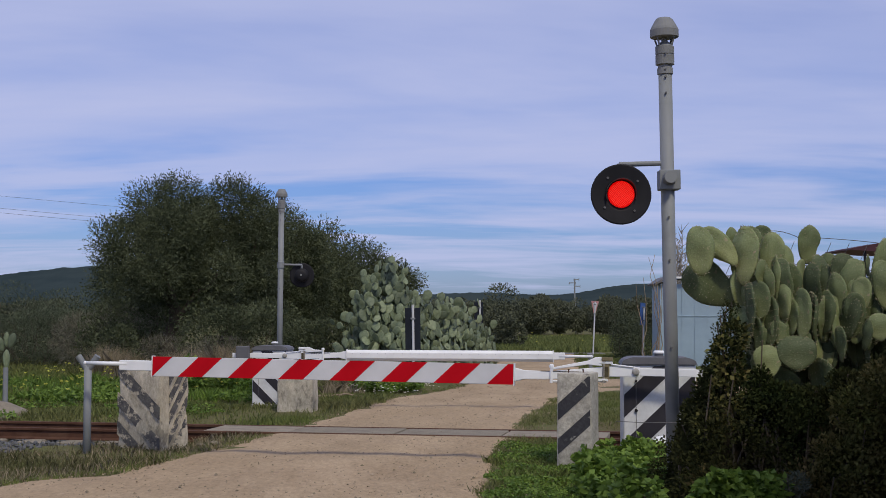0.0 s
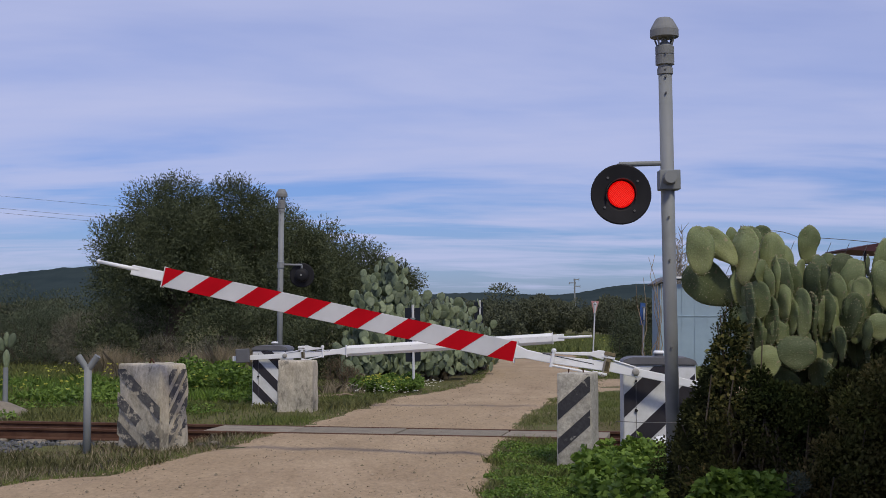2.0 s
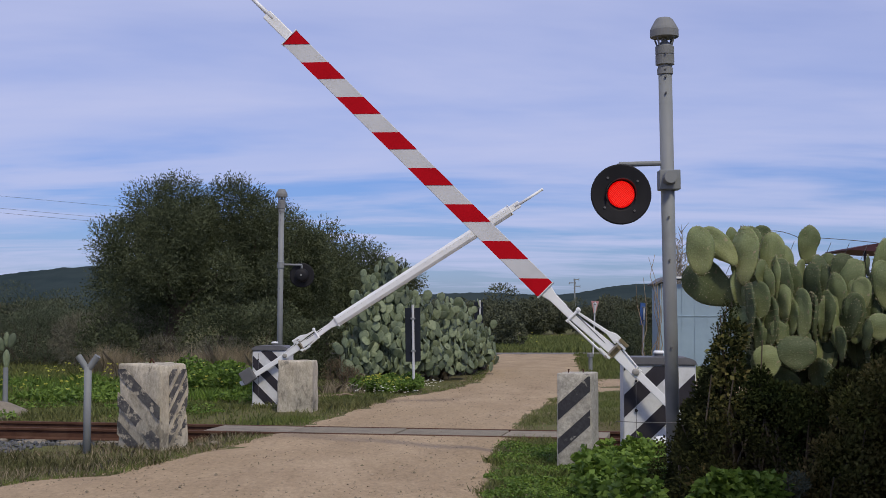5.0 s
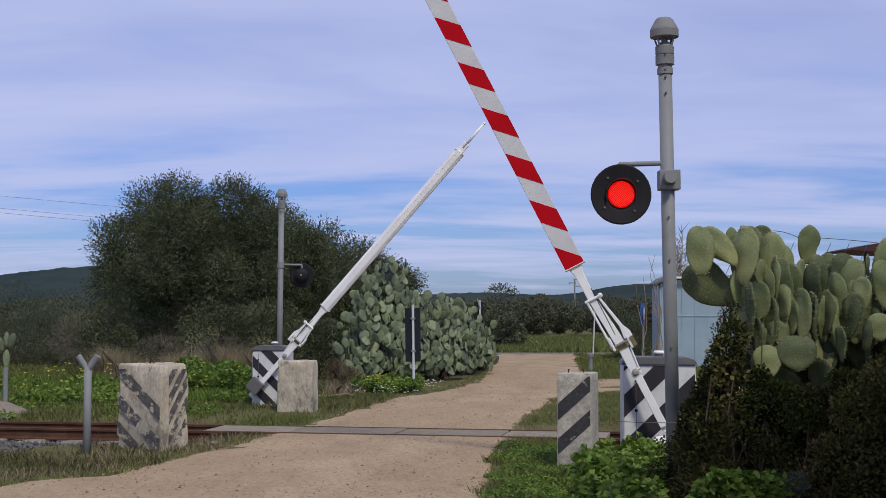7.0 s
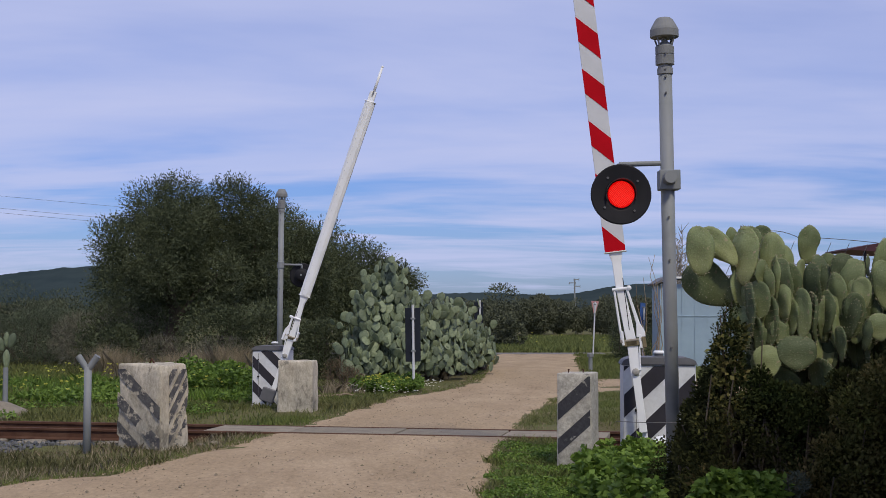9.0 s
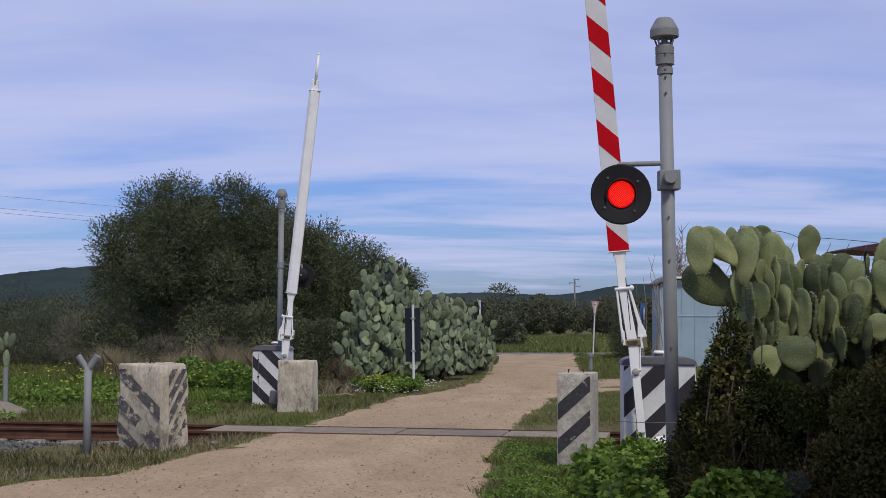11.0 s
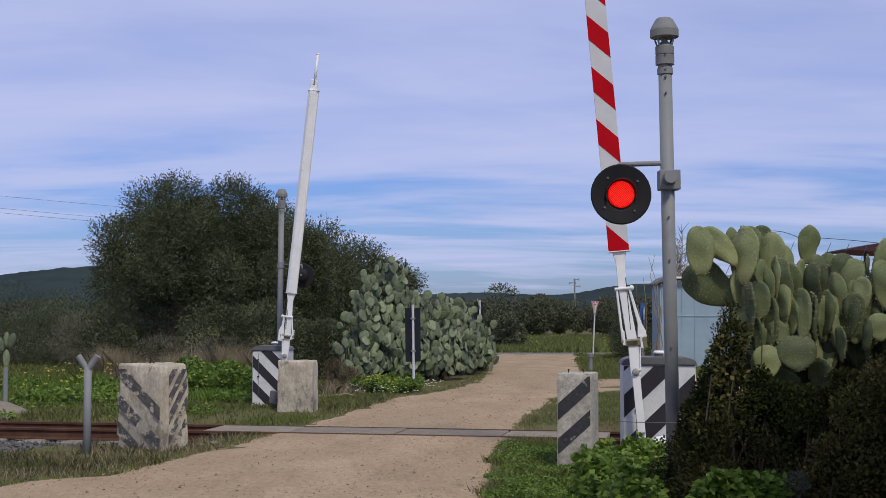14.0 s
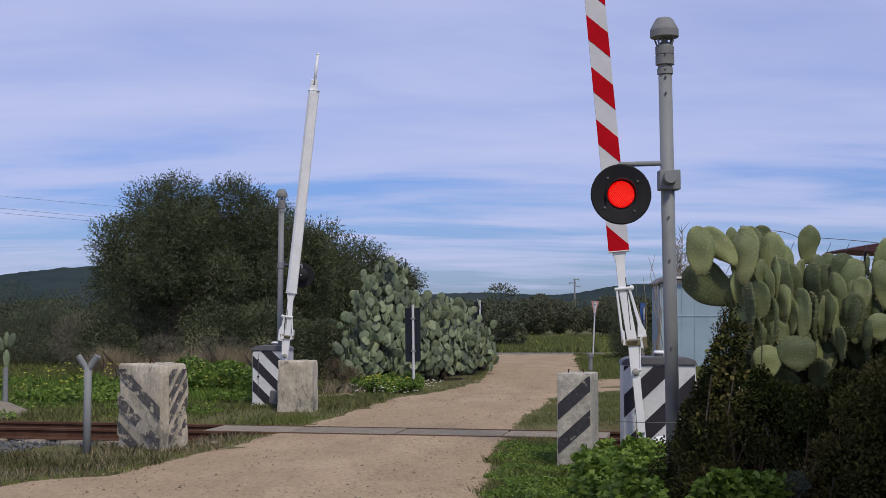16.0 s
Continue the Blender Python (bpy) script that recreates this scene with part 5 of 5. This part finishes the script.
# wire fence over the cactus, and the canopy behind it
for z, y in ((2.22, 9.6), (2.02, 9.6)):
    cable("fence_wire", (1.98, y, z - 0.12), (2.55, y, z - 0.02), -0.11, 0.0026, "rusty fence wire above the cactus", 12, "wire")
    cable("fence_wire", (2.55, y, z), (3.6, y, z - 0.12), -0.02, 0.0026, "rusty fence wire above the cactus", 12, "wire")
for k in range(12):
    x = 2.0 + k * 0.13
    cable("fence_wire", (x, 9.6, 1.95), (x + 0.10, 9.6, 2.19 - abs(x - 2.4) * 0.04), 0.0, 0.002, "thin slanting mesh wire", 2, "wire")
t = thing("canopy", pose(9.02, 30, 0, 0, 0, 0), "dark maroon canvas canopy on thin posts", "canopy")
bm = bmesh.new()
prism(bm, [(0.0, 3.05), (0.01, 3.075), (0.79, 3.22), (2.6, 3.5), (2.6, 2.95), (0.79, 2.99)], 0, 2.0)
part("cover", bm, M["maroon"], t)
for x in (0.35, 0.75, 2.3):
    bm = bmesh.new()
    tube(bm, (x, 0.1, 0), (x, 0.1, 3.1), 0.03, seg=8)
    part("post", bm, M["dark"], t)


# ---- what moves ----
def motions():
    near = [(0, .85), (.5, 1.1), (1, 3.42), (1.5, 6.75), (2, 11.63), (2.5, 17.04), (3, 23.54), (3.5, 29.47), (4, 35.19), (4.2, 37.3), (5.2, 46.2), (6.3, 54.3), (6.5, 56.42), (7, 62.74), (7.5, 69.63), (8, 74.89), (8.5, 79.12), (9, 83.07), (9.4, 84.3), (10, 84.8), (11.3, 84.85), (16, 84.8)]
    far = [(0, -0.1), (1.0, -0.1), (1.5, 0.3), (2, 3.64), (2.5, 6.54), (3, 11.66), (3.5, 16.81), (4, 22.61), (4.2, 24.8), (5.2, 34.0), (6.3, 42.7), (6.5, 44.38), (7, 48.8), (7.5, 53.72), (8, 59.71), (8.5, 65.43), (9, 71.09), (9.5, 76.2), (10, 80.3), (10.5, 82.6), (11.0, 83.6), (11.3, 83.8), (16, 83.8)]
    to_near = near_barrier.matrix_basis.inverted()
    to_far = far_barrier.matrix_basis.inverted()
    swing = pose(2.103, 14.834, 1.031, -3.0, 0, NEAR_YAW)          # its hinge leans a little
    walk(near_boom, [(t, to_near @ swing @ pose(0, 0, 0, 0, a, 0)) for t, a in near])
    walk(far_boom, [(t, to_far @ pose(-2.752, 23.70, 0.915, 0, -a, FAR_YAW)) for t, a in far])


motions()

+--

**Task description**
Transcribe all of the material exactly, leaving out whatever pictures it contains.

**Response below**
0.0 s
2.0 s
5.0 s
7.0 s
9.0 s
11.0 s
14.0 s
16.0 s
Continue the Blender Python (bpy) script that recreates this scene with part 5 of 5. This part finishes the script.
# wire fence over the cactus, and the canopy behind it
for z, y in ((2.22, 9.6), (2.02, 9.6)):
    cable("fence_wire", (1.98, y, z - 0.12), (2.55, y, z - 0.02), -0.11, 0.0026, "rusty fence wire above the cactus", 12, "wire")
    cable("fence_wire", (2.55, y, z), (3.6, y, z - 0.12), -0.02, 0.0026, "rusty fence wire above the cactus", 12, "wire")
for k in range(12):
    x = 2.0 + k * 0.13
    cable("fence_wire", (x, 9.6, 1.95), (x + 0.10, 9.6, 2.19 - abs(x - 2.4) * 0.04), 0.0, 0.002, "thin slanting mesh wire", 2, "wire")
t = thing("canopy", pose(9.02, 30, 0, 0, 0, 0), "dark maroon canvas canopy on thin posts", "canopy")
bm = bmesh.new()
prism(bm, [(0.0, 3.05), (0.01, 3.075), (0.79, 3.22), (2.6, 3.5), (2.6, 2.95), (0.79, 2.99)], 0, 2.0)
part("cover", bm, M["maroon"], t)
for x in (0.35, 0.75, 2.3):
    bm = bmesh.new()
    tube(bm, (x, 0.1, 0), (x, 0.1, 3.1), 0.03, seg=8)
    part("post", bm, M["dark"], t)


# ---- what moves ----
def motions():
    near = [(0, .85), (.5, 1.1), (1, 3.42), (1.5, 6.75), (2, 11.63), (2.5, 17.04), (3, 23.54), (3.5, 29.47), (4, 35.19), (4.2, 37.3), (5.2, 46.2), (6.3, 54.3), (6.5, 56.42), (7, 62.74), (7.5, 69.63), (8, 74.89), (8.5, 79.12), (9, 83.07), (9.4, 84.3), (10, 84.8), (11.3, 84.85), (16, 84.8)]
    far = [(0, -0.1), (1.0, -0.1), (1.5, 0.3), (2, 3.64), (2.5, 6.54), (3, 11.66), (3.5, 16.81), (4, 22.61), (4.2, 24.8), (5.2, 34.0), (6.3, 42.7), (6.5, 44.38), (7, 48.8), (7.5, 53.72), (8, 59.71), (8.5, 65.43), (9, 71.09), (9.5, 76.2), (10, 80.3), (10.5, 82.6), (11.0, 83.6), (11.3, 83.8), (16, 83.8)]
    to_near = near_barrier.matrix_basis.inverted()
    to_far = far_barrier.matrix_basis.inverted()
    swing = pose(2.103, 14.834, 1.031, -3.0, 0, NEAR_YAW)          # its hinge leans a little
    walk(near_boom, [(t, to_near @ swing @ pose(0, 0, 0, 0, a, 0)) for t, a in near])
    walk(far_boom, [(t, to_far @ pose(-2.752, 23.70, 0.915, 0, -a, FAR_YAW)) for t, a in far])


motions()